Berks 9-1-1 dispatchers received numerous calls for flooded basements in other areas, too, including a home in the first block of North First Street in Upper Bern Township, where more than a foot of water in the basement was threatening a utility panel Monday evening.

A home in the first block of West Shore Drive in Maidencreek Township reportedly had water up to the ceiling in the basement on Monday night.

Underwater roads

Numerous rescues of motorists stalled in stormwater were conducted Monday morning. Route 422 westbound in Amity Township was impassable through the morning rush, and Route 12 was closed between the North Fifth Street Highway and Route 61 interchanges in Muhlenberg Township for much of the morning.

Besides Route 12, sections of northbound Route 61 were closed in the Leesport area, including the northbound lanes at Ashley Way, adjacent to the Sheetz store, in Ontelaunee Township.

G. Dane Miller, emergency management coordinator for the township, said that numerous township roads were closed due to flooding.

Blue Marsh Lake closed all of its boat launches Monday because of flooding, Ranger Josh Fraley said.

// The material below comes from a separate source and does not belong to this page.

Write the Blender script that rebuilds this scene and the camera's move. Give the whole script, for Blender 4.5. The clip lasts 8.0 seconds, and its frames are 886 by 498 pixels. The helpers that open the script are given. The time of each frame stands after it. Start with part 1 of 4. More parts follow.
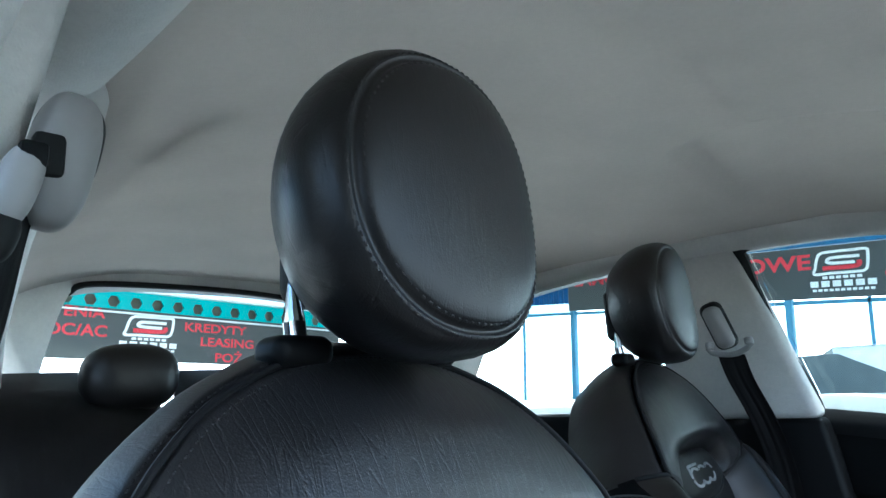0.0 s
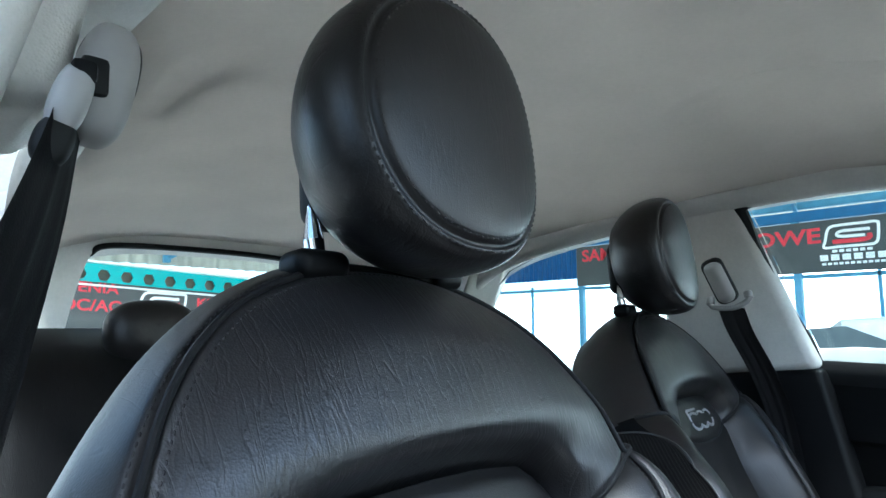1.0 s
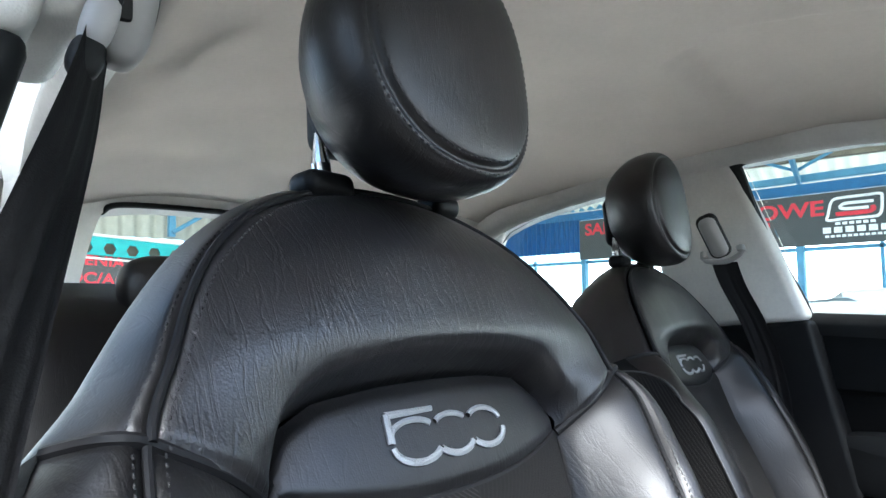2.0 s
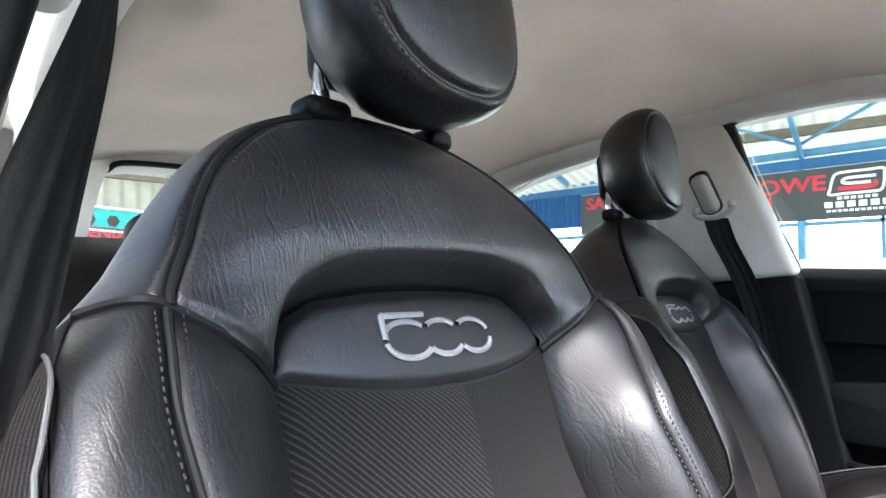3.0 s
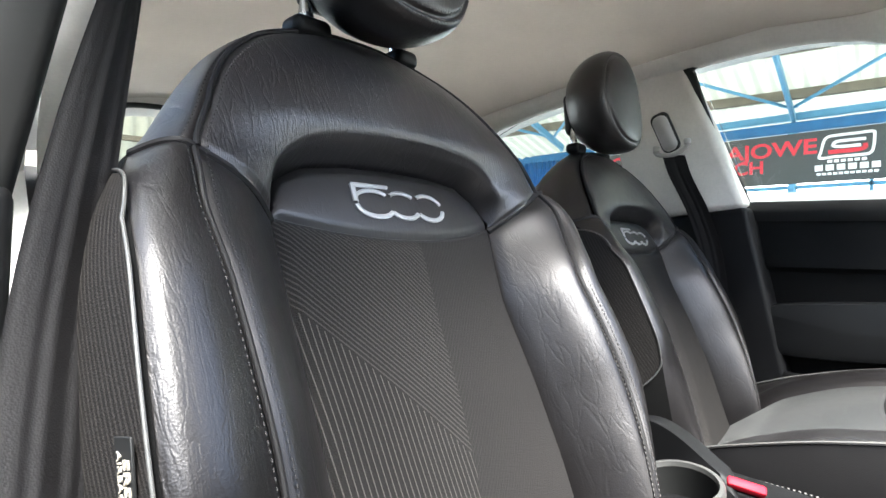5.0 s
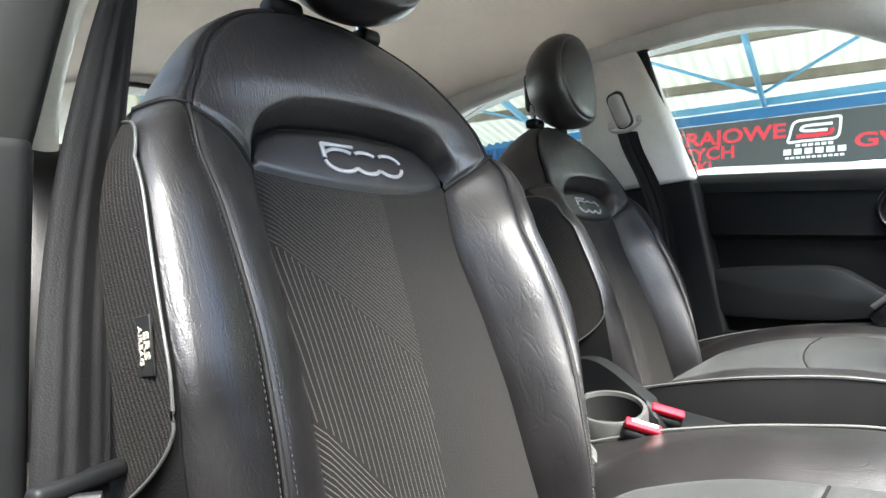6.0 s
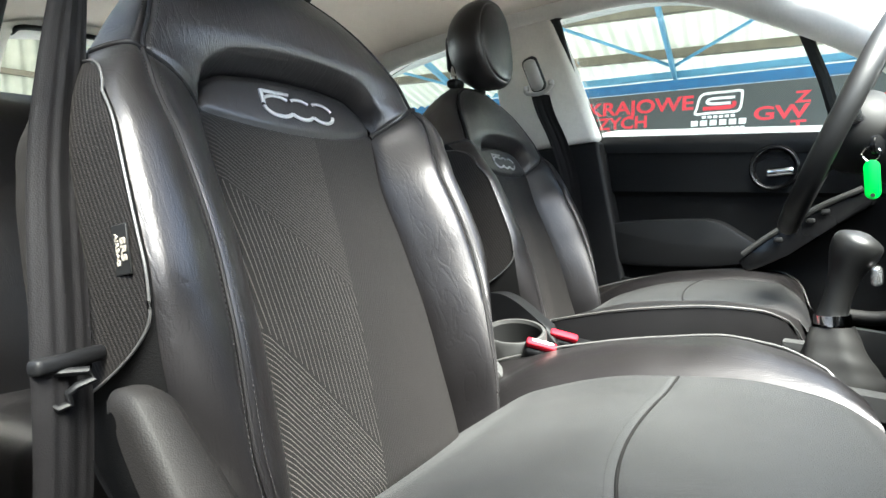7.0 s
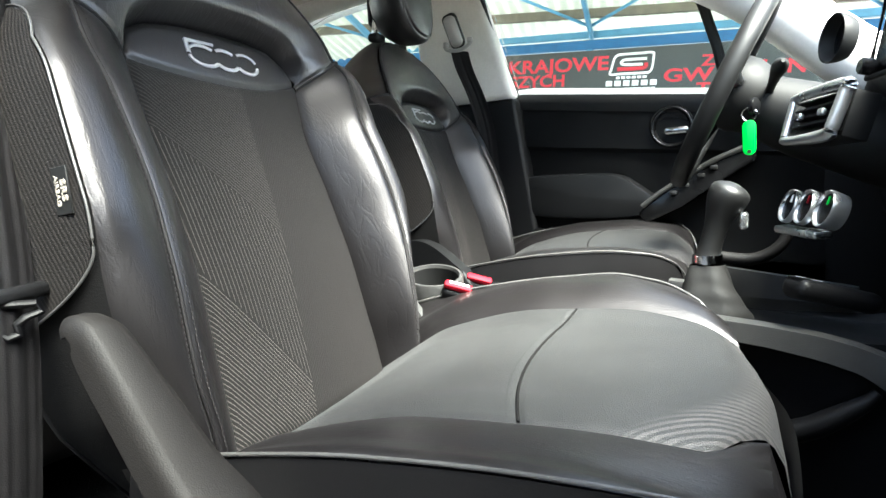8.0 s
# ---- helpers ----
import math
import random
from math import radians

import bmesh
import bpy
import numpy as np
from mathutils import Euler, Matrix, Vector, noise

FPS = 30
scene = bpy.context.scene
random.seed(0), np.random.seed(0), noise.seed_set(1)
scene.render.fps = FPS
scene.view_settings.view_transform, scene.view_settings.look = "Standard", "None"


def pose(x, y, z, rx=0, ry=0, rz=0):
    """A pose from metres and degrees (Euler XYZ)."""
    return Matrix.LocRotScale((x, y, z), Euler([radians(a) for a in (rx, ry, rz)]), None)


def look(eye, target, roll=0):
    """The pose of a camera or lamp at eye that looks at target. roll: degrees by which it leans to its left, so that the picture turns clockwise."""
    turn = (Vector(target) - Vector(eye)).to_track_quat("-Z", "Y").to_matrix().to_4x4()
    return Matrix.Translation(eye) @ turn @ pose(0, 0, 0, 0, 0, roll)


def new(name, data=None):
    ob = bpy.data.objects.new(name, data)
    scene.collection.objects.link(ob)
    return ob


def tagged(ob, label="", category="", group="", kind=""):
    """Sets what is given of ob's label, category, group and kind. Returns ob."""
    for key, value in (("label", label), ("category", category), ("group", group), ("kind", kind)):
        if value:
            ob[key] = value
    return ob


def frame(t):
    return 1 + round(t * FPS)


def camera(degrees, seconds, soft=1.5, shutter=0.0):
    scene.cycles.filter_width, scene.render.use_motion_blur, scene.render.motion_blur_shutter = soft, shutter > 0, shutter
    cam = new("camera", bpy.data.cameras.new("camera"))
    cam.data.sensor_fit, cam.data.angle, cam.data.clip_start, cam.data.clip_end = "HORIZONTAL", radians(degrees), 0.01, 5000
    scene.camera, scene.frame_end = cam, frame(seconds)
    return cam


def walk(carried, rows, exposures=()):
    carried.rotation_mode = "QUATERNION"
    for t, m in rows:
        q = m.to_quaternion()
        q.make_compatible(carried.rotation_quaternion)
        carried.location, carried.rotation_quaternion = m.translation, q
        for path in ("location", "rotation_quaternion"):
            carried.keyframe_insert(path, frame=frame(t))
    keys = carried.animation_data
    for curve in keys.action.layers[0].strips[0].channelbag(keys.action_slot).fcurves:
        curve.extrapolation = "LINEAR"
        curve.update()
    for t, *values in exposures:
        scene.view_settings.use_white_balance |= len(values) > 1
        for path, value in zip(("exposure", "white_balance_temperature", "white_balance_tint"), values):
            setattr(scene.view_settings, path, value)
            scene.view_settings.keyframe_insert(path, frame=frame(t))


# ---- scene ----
cam = camera(70.3, 8.0)
PATH = [
    (0, (-0.245, -0.267, 0.927), (1.124, 1.12, 1.373), -3.5),
    (0.5, (-0.255, -0.277, 0.907), (1.108, 1.128, 1.319), -3.5),
    (1, (-0.264, -0.285, 0.884), (1.093, 1.135, 1.264), -3.6),
    (1.5, (-0.274, -0.296, 0.862), (1.081, 1.134, 1.206), -3.7),
    (3, (-0.295, -0.328, 0.795), (1.058, 1.127, 1.028), -3.4),
    (3.5, (-0.306, -0.346, 0.773), (1.048, 1.112, 0.973), -3.4),
    (4, (-0.318, -0.368, 0.753), (1.038, 1.092, 0.925), -3.3),
    (4.5, (-0.333, -0.395, 0.731), (1.025, 1.066, 0.876), -3.3),
    (6, (-0.398, -0.512, 0.667), (1.008, 0.908, 0.746), -3.5),
    (6.5, (-0.429, -0.545, 0.646), (1.052, 0.799, 0.676), -3.5),
    (7, (-0.467, -0.573, 0.634), (1.097, 0.673, 0.589), -3.2),
    (7.5, (-0.497, -0.595, 0.624), (1.143, 0.544, 0.499), -3.0),
    (8, (-0.514, -0.606, 0.624), (1.18, 0.438, 0.43), -3.0),
]
EXPOSURE = [(0, 3.1, 5150, -7), (1.5, 3.4, 5600, -3), (3, 3.76, 6200, 5), (4.5, 3.9, 6350, 4), (6.5, 3.84, 6400, 0), (8, 3.85, 6450, -2)]
walk(cam, [(t, look(eye, target, roll)) for t, eye, target, roll in PATH], EXPOSURE)

# ---- world and light ----
world = bpy.data.worlds.new("sky")
world.use_nodes = True
scene.world = world
wn = world.node_tree.nodes
sky = wn.new("ShaderNodeTexSky")
sky.sky_type = "NISHITA"
sky.sun_disc = False
sky.sun_elevation = radians(57)
sky.sun_rotation = radians(200)
sky.air_density, sky.dust_density = 1.0, 3.0
wn["Background"].inputs["Strength"].default_value = 0.085
world.node_tree.links.new(sky.outputs[0], wn["Background"].inputs["Color"])
sun = new("sun", bpy.data.lights.new("sun", "SUN"))
sun.data.energy, sun.data.angle, sun.data.color = 4.0, radians(38), (1.0, 0.97, 0.94)
sun.matrix_world = look((-1.1, -3.05, 5.1), (0, 0, 0))


# ---- materials ----
def mat(name, color, rough=0.5, metal=0.0, spec=0.5, grain=0.0, grain_size=0.002, spread=0.15, wave=0.0, coat=0.0):
    """A principled material with colour variation at two scales and fine relief."""
    m = bpy.data.materials.new(name)
    m.use_nodes = True
    nt = m.node_tree
    n, l = nt.nodes, nt.links
    b = n["Principled BSDF"]
    b.inputs["Metallic"].default_value = metal
    b.inputs["Specular IOR Level"].default_value = spec
    b.inputs["Coat Weight"].default_value = coat
    tc = n.new("ShaderNodeTexCoord")
    big, small = n.new("ShaderNodeTexNoise"), n.new("ShaderNodeTexNoise")
    big.inputs["Scale"].default_value, small.inputs["Scale"].default_value = 9.0, 160.0
    big.inputs["Detail"].default_value = 5.0
    for s in (big, small):
        l.new(tc.outputs["Object"], s.inputs["Vector"])
    mix = n.new("ShaderNodeMath")
    mix.operation = "MULTIPLY_ADD"
    l.new(small.outputs[0], mix.inputs[0])
    mix.inputs[1].default_value = 0.35
    l.new(big.outputs[0], mix.inputs[2])
    ramp = n.new("ShaderNodeMapRange")
    ramp.inputs["From Min"].default_value, ramp.inputs["From Max"].default_value = 0.35, 1.0
    ramp.inputs["To Min"].default_value, ramp.inputs["To Max"].default_value = 1.0 - spread, 1.0 + spread
    l.new(mix.outputs[0], ramp.inputs["Value"])
    tint = n.new("ShaderNodeVectorMath")
    tint.operation = "SCALE"
    tint.inputs[0].default_value = color
    l.new(ramp.outputs[0], tint.inputs["Scale"])
    l.new(tint.outputs[0], b.inputs["Base Color"])
    rr = n.new("ShaderNodeMapRange")
    rr.inputs["From Min"].default_value, rr.inputs["From Max"].default_value = 0.3, 0.7
    rr.inputs["To Min"].default_value, rr.inputs["To Max"].default_value = max(0.02, rough - 0.07), min(1.0, rough + 0.07)
    l.new(big.outputs[0], rr.inputs["Value"])
    l.new(rr.outputs[0], b.inputs["Roughness"])
    if grain:
        v = n.new("ShaderNodeTexVoronoi")
        v.inputs["Scale"].default_value = 1.0 / grain_size
        l.new(tc.outputs["Object"], v.inputs["Vector"])
        bump = n.new("ShaderNodeBump")
        bump.inputs["Strength"].default_value, bump.inputs["Distance"].default_value = grain, grain_size * 0.5
        l.new(v.outputs["Distance"], bump.inputs["Height"])
        last = bump
        if wave:
            mp = n.new("ShaderNodeMapping")
            mp.inputs["Scale"].default_value = (125, 21, 21)
            l.new(tc.outputs["Object"], mp.inputs["Vector"])
            w = n.new("ShaderNodeTexNoise")
            w.inputs["Scale"].default_value, w.inputs["Detail"].default_value = 1.0, 2.5
            w.inputs["Distortion"].default_value = 0.8
            l.new(mp.outputs[0], w.inputs["Vector"])
            off = math_node(nt, "ABSOLUTE", math_node(nt, "SUBTRACT", w.outputs[0], 0.5))
            sharp = n.new("ShaderNodeMapRange")
            sharp.interpolation_type = "SMOOTHSTEP"
            sharp.inputs["From Min"].default_value, sharp.inputs["From Max"].default_value = 0.0, 0.055
            l.new(off, sharp.inputs["Value"])
            bump2 = n.new("ShaderNodeBump")
            bump2.inputs["Strength"].default_value, bump2.inputs["Distance"].default_value = wave, 0.0012
            l.new(sharp.outputs[0], bump2.inputs["Height"])
            l.new(bump.outputs[0], bump2.inputs["Normal"])
            last = bump2
        l.new(last.outputs[0], b.inputs["Normal"])
    return m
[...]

Leesport officials also issued an advisory for recreational boaters to stay off the Schuylkill River due to extremely strong currents.

The rain began in the Reading area shortly before dawn, prompting the National Weather Service in Mount Holly, N.J., to issue a flood warning for Berks and Schuylkill counties and the Tri-County area through Monday night.

The weather service had issued a flood watch late Sunday for eastern Pennsylvania, northern Delaware, northeast Maryland and New Jersey.

In hard-hit western Schuylkill County, emergency officials declared a state of emergency in Pine Grove Borough on Monday morning because of extensive flooding.

Residents in low-lying areas were being relocated to temporary shelters. Pine Grove opened its shelter at the Pine Grove High School with assistance from the American Red Cross.

The American Red Cross of Eastern Pennsylvania said Monday morning that it was monitoring flash flooding and was ready to assist those affected by the heavy rain.

Wolf said that the Commonwealth Response Coordination Center was activated in the morning at PEMA, with staff in the situation awareness, logistics and health sections ready to plan operations and staffing as needed.

The Pennsylvania National Guard was given a warning order to ensure availability of personnel should they be needed.

Besides Hamburg and Muhlenberg Township, among the other heavily affected areas in Berks were Birdsboro, Leesport, Laureldale and Kutztown.

Knittle said that nearly 4 inches of rain had fallen in Birdsboro by 10:30 a.m.

The first day of the Kutztown Fair was also canceled because of the heavy rain, according to social media posts.

Parks flooded

Wyomissing Park was underwater from the Reading Public Museum to the West Reading pool as the Wyomissing Creek overflowed its banks.

It was a similar scene along Old River Road near Route 724 just along the south bank of the Schuylkill River outside Birdsboro in Robeson Township.

In Pottstown, ducks were bobbing over land in the borough park after Manatawny Creek spilled its banks.

At Monday night's Reading City Council meeting, Public Works Director Ralph Johnson said that his office had fielded calls all day about flooded basements.

Johnson said that with all of the recent rain, his department was keeping a watchful eye on dams in and around the city to make sure they are remaining stable.

Reading Councilwoman Marcia Goodman-Hinnershitz reported that she heard from residents along South 16th Street that springs are pushing out water and causing some flooding in basements.

Exeter Township employees struggled to place orange traffic cones around an exposed manhole after the cover popped off and floated away in the Exeter Commons shopping center. The issue was that the cones kept floating away.

Exeter firefighters went out on several calls during the storm, which lasted until shortly after noon, township Fire Chief Robert Jordan said. They ranged from malfunctioning automatic fire alarms to requests by homeowners to pump out flooded basements.

There were about a half-dozen roads closed in the township.

“Hopefully this water will recede and things will get back to normal,” Jordan said.